Start

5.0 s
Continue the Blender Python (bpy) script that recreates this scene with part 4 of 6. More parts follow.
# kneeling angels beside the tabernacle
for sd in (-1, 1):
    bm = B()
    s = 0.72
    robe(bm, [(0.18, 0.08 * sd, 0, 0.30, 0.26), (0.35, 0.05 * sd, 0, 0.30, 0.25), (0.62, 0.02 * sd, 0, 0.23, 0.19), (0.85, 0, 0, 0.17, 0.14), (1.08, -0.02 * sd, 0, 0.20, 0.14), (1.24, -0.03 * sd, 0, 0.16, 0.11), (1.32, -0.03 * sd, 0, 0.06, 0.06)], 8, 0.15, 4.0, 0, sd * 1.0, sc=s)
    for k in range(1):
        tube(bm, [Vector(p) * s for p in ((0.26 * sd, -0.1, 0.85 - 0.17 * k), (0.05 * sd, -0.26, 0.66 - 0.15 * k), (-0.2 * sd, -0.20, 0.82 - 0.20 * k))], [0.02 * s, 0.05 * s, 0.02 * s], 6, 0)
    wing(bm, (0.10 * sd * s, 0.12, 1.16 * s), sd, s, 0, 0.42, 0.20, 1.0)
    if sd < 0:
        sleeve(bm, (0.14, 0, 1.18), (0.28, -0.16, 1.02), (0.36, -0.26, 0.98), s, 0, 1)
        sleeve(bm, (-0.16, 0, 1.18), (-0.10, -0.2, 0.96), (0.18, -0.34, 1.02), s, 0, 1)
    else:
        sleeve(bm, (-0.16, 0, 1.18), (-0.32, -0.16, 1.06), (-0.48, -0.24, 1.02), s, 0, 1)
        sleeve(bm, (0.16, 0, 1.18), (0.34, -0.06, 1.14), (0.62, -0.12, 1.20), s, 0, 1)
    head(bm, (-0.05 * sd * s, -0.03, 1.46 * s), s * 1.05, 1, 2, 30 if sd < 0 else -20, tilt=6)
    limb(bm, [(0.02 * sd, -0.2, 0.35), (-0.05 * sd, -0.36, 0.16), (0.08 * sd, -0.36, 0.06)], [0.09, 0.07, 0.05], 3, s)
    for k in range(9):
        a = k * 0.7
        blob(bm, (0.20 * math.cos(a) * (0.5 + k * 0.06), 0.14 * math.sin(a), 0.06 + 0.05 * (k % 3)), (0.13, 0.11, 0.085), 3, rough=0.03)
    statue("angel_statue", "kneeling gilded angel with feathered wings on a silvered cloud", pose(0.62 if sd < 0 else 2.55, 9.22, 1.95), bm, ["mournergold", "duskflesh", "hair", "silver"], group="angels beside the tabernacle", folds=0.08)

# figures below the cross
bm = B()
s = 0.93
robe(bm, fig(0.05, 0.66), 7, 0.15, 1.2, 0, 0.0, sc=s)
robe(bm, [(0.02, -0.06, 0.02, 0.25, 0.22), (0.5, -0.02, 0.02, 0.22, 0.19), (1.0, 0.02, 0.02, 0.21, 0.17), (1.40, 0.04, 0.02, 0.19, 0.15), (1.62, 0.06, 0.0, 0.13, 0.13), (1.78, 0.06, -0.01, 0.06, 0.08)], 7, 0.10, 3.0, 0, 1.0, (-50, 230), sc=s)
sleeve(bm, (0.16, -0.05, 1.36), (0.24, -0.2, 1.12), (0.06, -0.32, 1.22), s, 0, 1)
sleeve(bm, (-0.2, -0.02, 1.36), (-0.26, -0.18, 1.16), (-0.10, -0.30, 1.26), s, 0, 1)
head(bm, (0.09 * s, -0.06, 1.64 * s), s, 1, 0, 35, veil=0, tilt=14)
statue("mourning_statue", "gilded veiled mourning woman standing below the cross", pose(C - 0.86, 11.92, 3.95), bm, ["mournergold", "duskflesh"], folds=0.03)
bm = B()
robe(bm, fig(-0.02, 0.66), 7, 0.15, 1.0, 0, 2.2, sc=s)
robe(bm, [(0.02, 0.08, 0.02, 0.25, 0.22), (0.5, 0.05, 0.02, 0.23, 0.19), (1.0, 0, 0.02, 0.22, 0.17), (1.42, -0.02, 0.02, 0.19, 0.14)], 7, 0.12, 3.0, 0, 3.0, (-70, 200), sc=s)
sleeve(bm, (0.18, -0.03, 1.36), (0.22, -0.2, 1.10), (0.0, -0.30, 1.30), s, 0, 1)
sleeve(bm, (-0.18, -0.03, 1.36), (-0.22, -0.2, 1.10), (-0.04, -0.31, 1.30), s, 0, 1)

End

__Exercise brief__
Please repeat the material above, word for word and in full.

__Solution to this task__
5.0 s
Continue the Blender Python (bpy) script that recreates this scene with part 4 of 6. More parts follow.
# kneeling angels beside the tabernacle
for sd in (-1, 1):
    bm = B()
    s = 0.72
    robe(bm, [(0.18, 0.08 * sd, 0, 0.30, 0.26), (0.35, 0.05 * sd, 0, 0.30, 0.25), (0.62, 0.02 * sd, 0, 0.23, 0.19), (0.85, 0, 0, 0.17, 0.14), (1.08, -0.02 * sd, 0, 0.20, 0.14), (1.24, -0.03 * sd, 0, 0.16, 0.11), (1.32, -0.03 * sd, 0, 0.06, 0.06)], 8, 0.15, 4.0, 0, sd * 1.0, sc=s)
    for k in range(1):
        tube(bm, [Vector(p) * s for p in ((0.26 * sd, -0.1, 0.85 - 0.17 * k), (0.05 * sd, -0.26, 0.66 - 0.15 * k), (-0.2 * sd, -0.20, 0.82 - 0.20 * k))], [0.02 * s, 0.05 * s, 0.02 * s], 6, 0)
    wing(bm, (0.10 * sd * s, 0.12, 1.16 * s), sd, s, 0, 0.42, 0.20, 1.0)
    if sd < 0:
        sleeve(bm, (0.14, 0, 1.18), (0.28, -0.16, 1.02), (0.36, -0.26, 0.98), s, 0, 1)
        sleeve(bm, (-0.16, 0, 1.18), (-0.10, -0.2, 0.96), (0.18, -0.34, 1.02), s, 0, 1)
    else:
        sleeve(bm, (-0.16, 0, 1.18), (-0.32, -0.16, 1.06), (-0.48, -0.24, 1.02), s, 0, 1)
        sleeve(bm, (0.16, 0, 1.18), (0.34, -0.06, 1.14), (0.62, -0.12, 1.20), s, 0, 1)
    head(bm, (-0.05 * sd * s, -0.03, 1.46 * s), s * 1.05, 1, 2, 30 if sd < 0 else -20, tilt=6)
    limb(bm, [(0.02 * sd, -0.2, 0.35), (-0.05 * sd, -0.36, 0.16), (0.08 * sd, -0.36, 0.06)], [0.09, 0.07, 0.05], 3, s)
    for k in range(9):
        a = k * 0.7
        blob(bm, (0.20 * math.cos(a) * (0.5 + k * 0.06), 0.14 * math.sin(a), 0.06 + 0.05 * (k % 3)), (0.13, 0.11, 0.085), 3, rough=0.03)
    statue("angel_statue", "kneeling gilded angel with feathered wings on a silvered cloud", pose(0.62 if sd < 0 else 2.55, 9.22, 1.95), bm, ["mournergold", "duskflesh", "hair", "silver"], group="angels beside the tabernacle", folds=0.08)

# figures below the cross
bm = B()
s = 0.93
robe(bm, fig(0.05, 0.66), 7, 0.15, 1.2, 0, 0.0, sc=s)
robe(bm, [(0.02, -0.06, 0.02, 0.25, 0.22), (0.5, -0.02, 0.02, 0.22, 0.19), (1.0, 0.02, 0.02, 0.21, 0.17), (1.40, 0.04, 0.02, 0.19, 0.15), (1.62, 0.06, 0.0, 0.13, 0.13), (1.78, 0.06, -0.01, 0.06, 0.08)], 7, 0.10, 3.0, 0, 1.0, (-50, 230), sc=s)
sleeve(bm, (0.16, -0.05, 1.36), (0.24, -0.2, 1.12), (0.06, -0.32, 1.22), s, 0, 1)
sleeve(bm, (-0.2, -0.02, 1.36), (-0.26, -0.18, 1.16), (-0.10, -0.30, 1.26), s, 0, 1)
head(bm, (0.09 * s, -0.06, 1.64 * s), s, 1, 0, 35, veil=0, tilt=14)
statue("mourning_statue", "gilded veiled mourning woman standing below the cross", pose(C - 0.86, 11.92, 3.95), bm, ["mournergold", "duskflesh"], folds=0.03)
bm = B()
robe(bm, fig(-0.02, 0.66), 7, 0.15, 1.0, 0, 2.2, sc=s)
robe(bm, [(0.02, 0.08, 0.02, 0.25, 0.22), (0.5, 0.05, 0.02, 0.23, 0.19), (1.0, 0, 0.02, 0.22, 0.17), (1.42, -0.02, 0.02, 0.19, 0.14)], 7, 0.12, 3.0, 0, 3.0, (-70, 200), sc=s)
sleeve(bm, (0.18, -0.03, 1.36), (0.22, -0.2, 1.10), (0.0, -0.30, 1.30), s, 0, 1)
sleeve(bm, (-0.18, -0.03, 1.36), (-0.22, -0.2, 1.10), (-0.04, -0.31, 1.30), s, 0, 1)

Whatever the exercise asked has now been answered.